Gray Michael's exposition illustrated nothing beyond his own narrow intellectual limitations. His cold cloud of words obscured the prophet's sunshine, and the light went out of the dying man's eyes, leaving only alarm. He trembled on the brink of the horrid truth; he heard it thinly veiled in the other's stern utterance, saw it looking from his hard blue eyes. After the sermon, silence followed, broken by Vallack, who coughed once and again, then raised himself and braced his heart to the tremendous question that demanded answering.

"I wants your awn feelin' like, mister. I must have it. I caan't sleep no more wi'out knawin' the best or worst. You be the justest man ever I seed or heard tell on out the Scriptures. An' I wants 'e to gimme your opinion like. S'pose you was the Judge an' I comed afore 'e an' the Books was theer and you'd read 'em an' had to conclude 'pon 'em—?"

The fisherman reflected. Vallack's proposition did not strike him as particularly grotesque. He felt it was a natural question, and he only regretted that it had been put, because, though he had driven more than one young man to righteousness along the path of terror, in this present case the truth came too late save to add another horror to death.

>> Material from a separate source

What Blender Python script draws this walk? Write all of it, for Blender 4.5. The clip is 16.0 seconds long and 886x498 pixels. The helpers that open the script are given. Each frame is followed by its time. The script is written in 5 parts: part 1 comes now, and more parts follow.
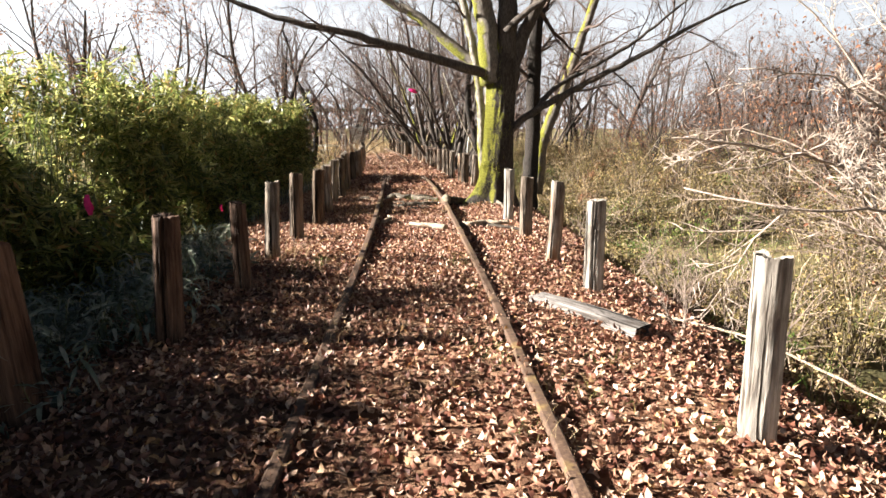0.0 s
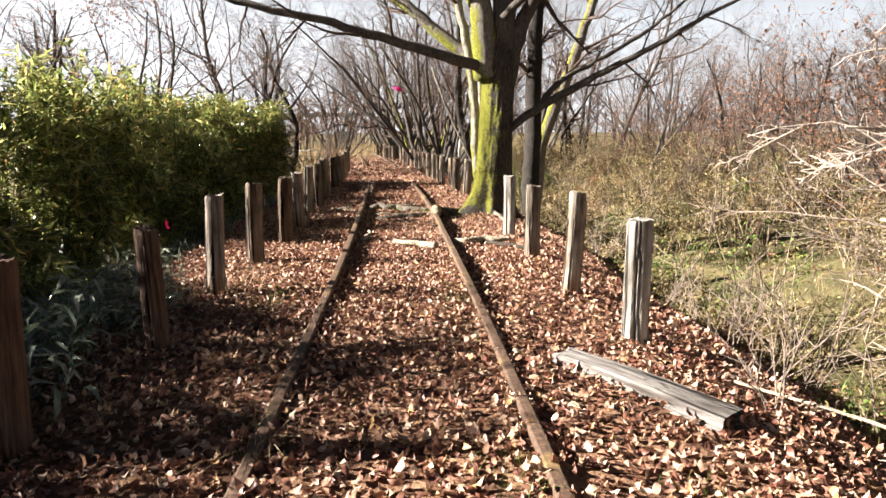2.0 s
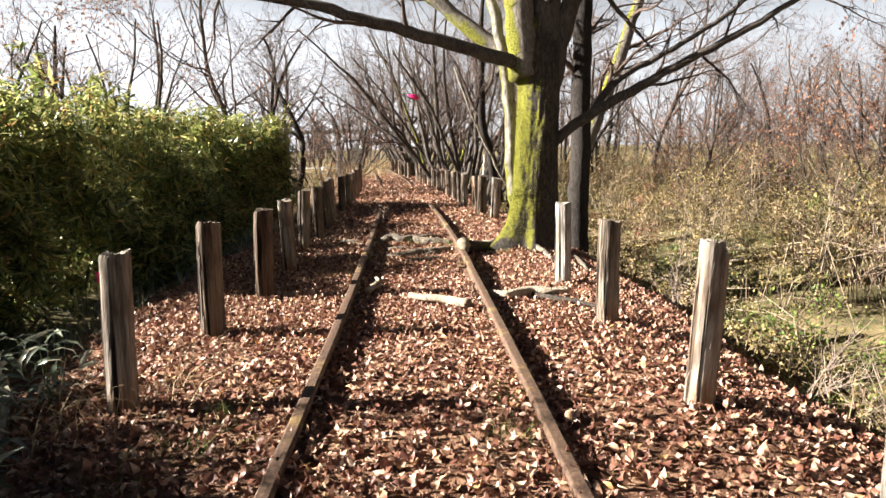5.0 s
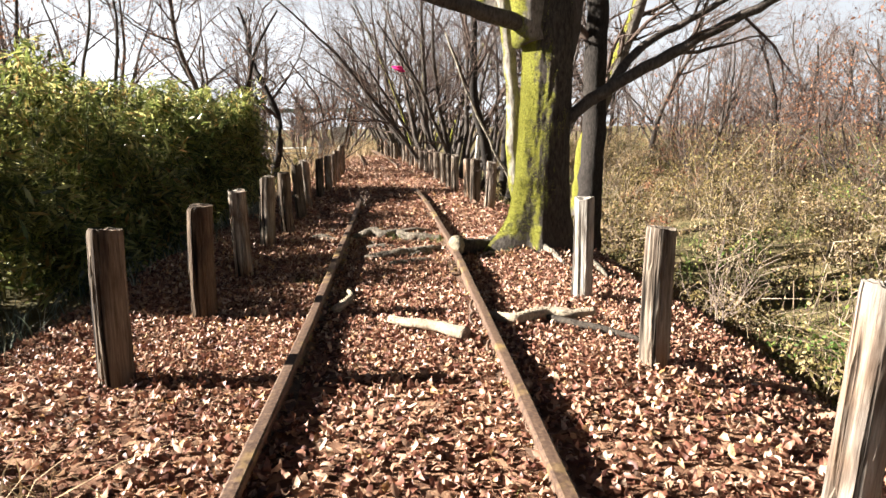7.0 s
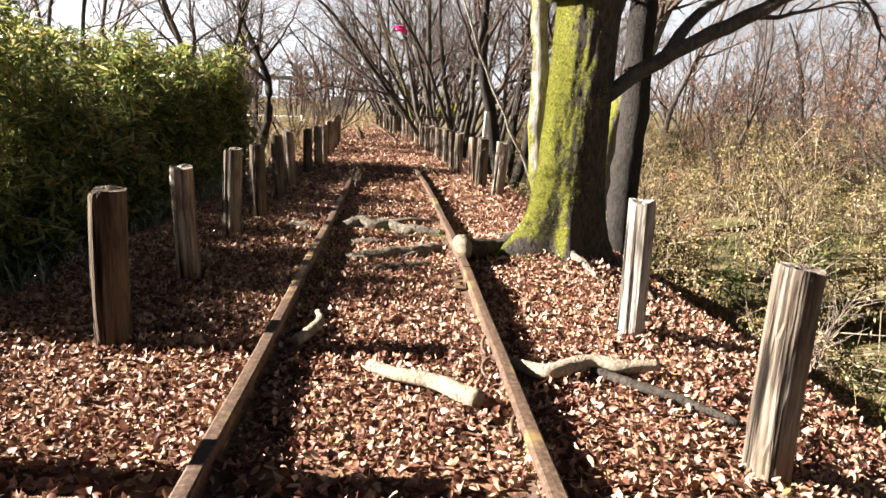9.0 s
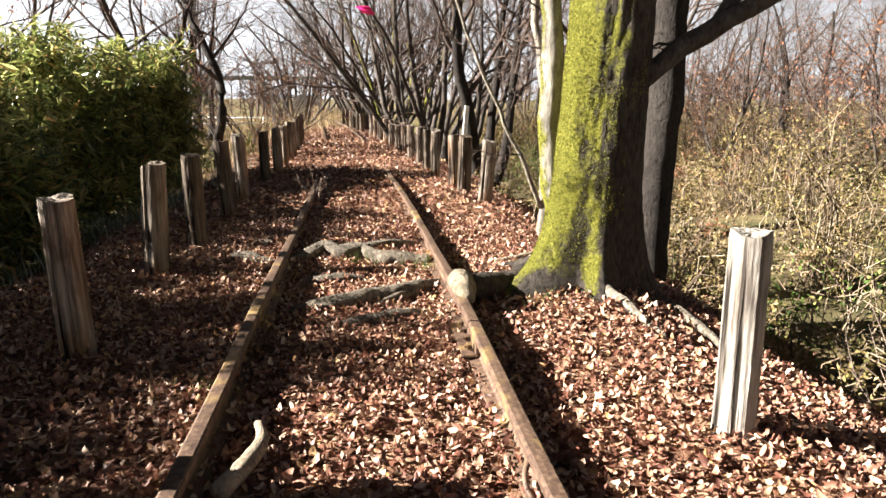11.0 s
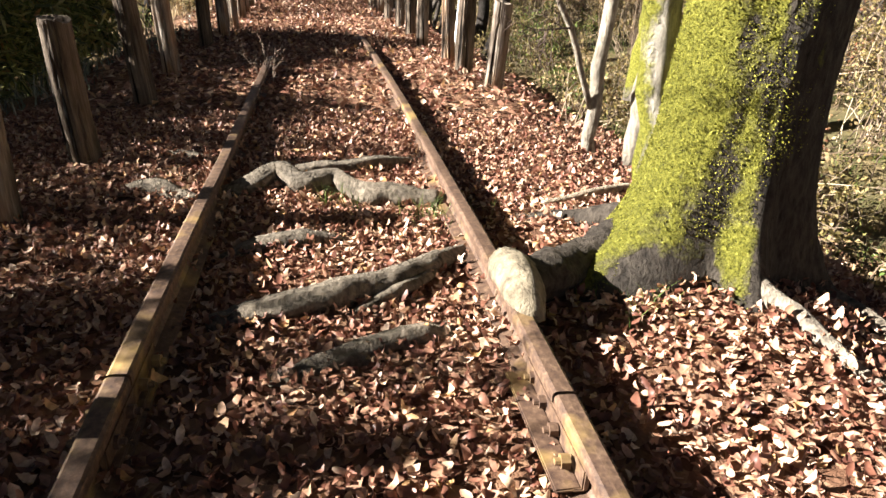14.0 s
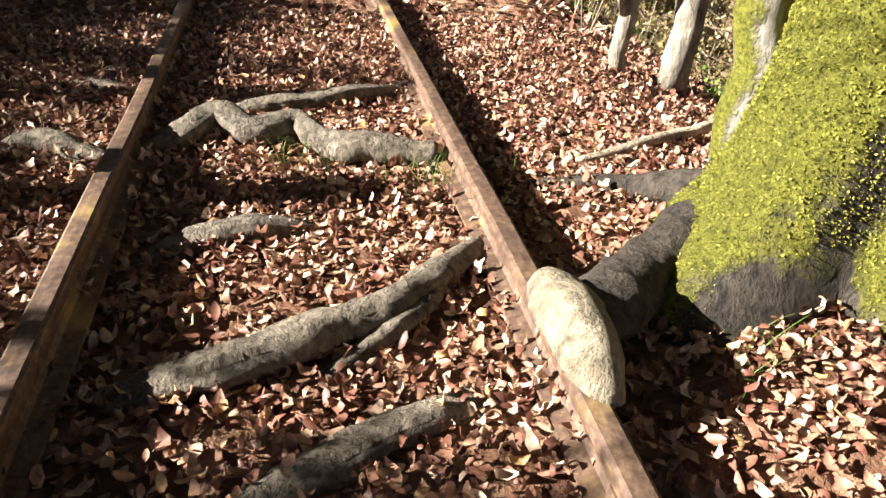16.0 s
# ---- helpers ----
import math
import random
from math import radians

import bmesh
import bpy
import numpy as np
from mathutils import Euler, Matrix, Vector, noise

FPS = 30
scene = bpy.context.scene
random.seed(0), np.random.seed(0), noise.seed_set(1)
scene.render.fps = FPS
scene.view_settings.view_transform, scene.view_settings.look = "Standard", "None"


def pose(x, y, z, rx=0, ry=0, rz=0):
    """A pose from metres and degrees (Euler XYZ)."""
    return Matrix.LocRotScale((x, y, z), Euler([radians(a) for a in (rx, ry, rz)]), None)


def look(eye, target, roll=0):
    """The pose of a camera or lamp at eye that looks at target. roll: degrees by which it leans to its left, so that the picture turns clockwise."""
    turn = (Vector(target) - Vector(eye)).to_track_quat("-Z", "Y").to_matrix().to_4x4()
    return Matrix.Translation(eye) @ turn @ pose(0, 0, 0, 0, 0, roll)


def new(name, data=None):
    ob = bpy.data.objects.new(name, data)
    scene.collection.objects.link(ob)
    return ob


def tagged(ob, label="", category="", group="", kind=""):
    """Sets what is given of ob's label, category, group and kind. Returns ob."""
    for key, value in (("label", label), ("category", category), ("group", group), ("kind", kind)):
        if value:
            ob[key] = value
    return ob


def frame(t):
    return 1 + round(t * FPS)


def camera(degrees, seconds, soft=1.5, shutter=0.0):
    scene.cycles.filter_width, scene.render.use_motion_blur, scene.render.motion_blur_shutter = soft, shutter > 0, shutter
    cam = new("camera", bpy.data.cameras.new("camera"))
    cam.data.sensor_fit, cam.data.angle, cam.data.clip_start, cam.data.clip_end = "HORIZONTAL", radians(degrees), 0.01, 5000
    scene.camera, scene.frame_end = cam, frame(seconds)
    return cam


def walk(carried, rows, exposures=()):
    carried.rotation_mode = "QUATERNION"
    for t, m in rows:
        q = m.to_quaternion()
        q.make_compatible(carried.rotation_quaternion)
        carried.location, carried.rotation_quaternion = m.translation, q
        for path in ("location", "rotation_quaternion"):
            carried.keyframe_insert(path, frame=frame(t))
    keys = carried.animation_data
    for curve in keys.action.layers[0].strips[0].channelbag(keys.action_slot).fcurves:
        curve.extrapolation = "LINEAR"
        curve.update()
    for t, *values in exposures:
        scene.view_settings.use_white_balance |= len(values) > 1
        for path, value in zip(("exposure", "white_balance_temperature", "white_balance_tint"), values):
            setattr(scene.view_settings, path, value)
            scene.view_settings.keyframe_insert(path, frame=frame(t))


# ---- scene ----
cam = camera(69.5, 16.0)
METRES, EYE, TILT, LEAN, TURN = 10.05, 1.375, -10.8, 0.0, 0.0
ROWS = [
    (0.0, 0.0, 0.0, 0.0, 0.0, 0.0, -0.0),
    (0.5, 0.0032, 0.0365, 0.0051, -0.25, -0.05, 0.36),
    (1.0, 0.004, 0.0694, 0.0097, -0.58, -0.07, 0.65),
    (1.5, 0.0018, 0.1041, 0.016, -1.02, -0.06, 0.53),
    (2.0, 0.0002, 0.1383, 0.0207, -0.89, 0.39, 0.5),
    (2.5, -0.0001, 0.1751, 0.0293, -0.01, 0.54, 0.75),
    (3.0, -0.0026, 0.209, 0.0329, -0.67, 0.96, 1.23),
    (3.5, -0.0056, 0.2402, 0.0415, -1.87, 1.07, 1.34),
    (4.0, -0.0079, 0.2744, 0.0458, -1.11, 1.66, 1.17),
    (4.5, -0.0096, 0.3072, 0.0518, 0.67, 1.94, 0.98),
    (7.0, -0.0136, 0.4658, 0.0814, -0.53, -0.04, 0.83),
    (7.5, -0.0134, 0.496, 0.084, -0.68, 0.4, 0.33),
    (8.0, -0.0143, 0.5297, 0.0923, 0.15, -0.0, -1.03),
    (8.5, -0.0176, 0.5624, 0.0937, 0.63, -1.32, -2.19),
    (9.0, -0.0178, 0.5932, 0.1013, -0.89, -2.14, -1.84),
    (9.5, -0.0163, 0.6264, 0.1082, -2.35, -2.3, -0.79),
    (12.0, -0.0378, 0.7831, 0.1327, -3.9, -3.02, 0.65),
    (12.5, -0.0395, 0.8127, 0.1399, -4.93, -5.32, 0.47),
    (13.0, -0.0402, 0.8425, 0.1409, -5.95, -7.44, 0.05),
    (13.5, -0.0399, 0.8714, 0.1462, -5.83, -11.16, -0.47),
    (14.0, -0.0408, 0.8975, 0.1483, -5.99, -14.44, -0.81),
    (14.5, -0.0406, 0.9224, 0.1546, -7.37, -16.26, -0.27),
    (15.0, -0.0404, 0.9437, 0.1554, -8.97, -17.96, -0.13),
    (15.5, -0.0396, 0.9662, 0.1577, -8.99, -20.41, -0.38),
    (16.0, -0.0412, 0.9823, 0.1586, -8.21, -24.37, -0.87),
]
walk(cam, [(t, pose(0, 0, EYE, TILT, LEAN, TURN) @ pose(METRES * x, METRES * y, METRES * z, 90 + pitch, roll, yaw)) for t, x, y, z, yaw, pitch, roll in ROWS])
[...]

He believed in all sincerity that as surely as the young man before him presently died, so surely would he be damned, but he saw no particular object in stating the fact. Such intelligence might tell upon Vallack's physical condition—a thing of all others to be avoided, for Gray Michael held that the sufferer's only chance of a happy eternity was increased and lengthened opportunity in time.

"It ed'n for me to sit in the Judgment Seat, Albert. 'Vengeance is mine, sayeth the Lard.' You must allus hold in mind that theer's mighty few saved alive, best o' times. Many be called, but few chosen. Men go down to the graave every second o' the day an' night, but if you could see the sawls a streamin' away, thicker'n a cloud of starlings, you'd find a mass, black as a storm, went down long, an' awnly just a summer cloud like o' the blessed riz up. Hell's bigger'n Heaven; an' er's need to be, for Heaven's like to be a lonely plaace, when all's said. I won't speak no more 'bout that subjec'. 'Tis good fashion weather for 'e just now, an us'll hope as you ban't gwaine to die for many a day."

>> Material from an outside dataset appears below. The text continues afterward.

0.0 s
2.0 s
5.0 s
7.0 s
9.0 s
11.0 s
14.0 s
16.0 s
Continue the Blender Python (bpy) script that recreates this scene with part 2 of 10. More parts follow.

"Say it out, mister, say it out. I knaws what you means. You reckons if I gaws I'm lost."

"My poor sawl, justice is justice; an' the Lard's all for justice an' no less. Theer's no favorin' wi' Him, Albert."

"But mightn't He favor the whole bilin' of us—good'n bad—cause He made us?"

"Surely not. Wheer's the justice o' that? If He done that, how'd the godly get their fair dues—eh? Be the righteous man to share God's Heaven wi' publicans an' sinners? That ed'n justice anyhow. Don't fret, lad; tears won't mend bad years. Bide quiet an' listen to me whiles I pray for 'e."

The man in the bed had grown very white, his eyes burned wildly out of a shrunken face, and he gripped the sheets and shivered in pure physical terror.

"I caan't die, I caan't die, not yet," he groaned, "pray to the Lard to keep me from dyin' yet a while, mister. Arsk en to give me just a lil time, 'cause I'm that sorry for my scarlet sins."

Thereupon Michael knelt, clasped his hands so close that the bent finger-joints grew white, raised his massive head upward and prayed with his eyes closed. The intercession for life ended, he rose up, shook Vallack by the hand, and so departed.

"Allus, when you've got the chance, bear the balm o' Gilead to a sinner's couch," he said to his daughter as they walked home. "'Tis the duty of man an' maid to spread the truth an' bring peace to the troubled, an' strength to the weak-hearted, an' rise up them that fall."

A week later Mr. Tregenza heard how Albert Vallack had burst a blood-vessel and died, fighting horribly with awful invisible terrors.

"Another sawl gone down into the Pit," he said. "I reckon fewer an' fewer be chosen every year as the world do grow older an' riper for the last fires."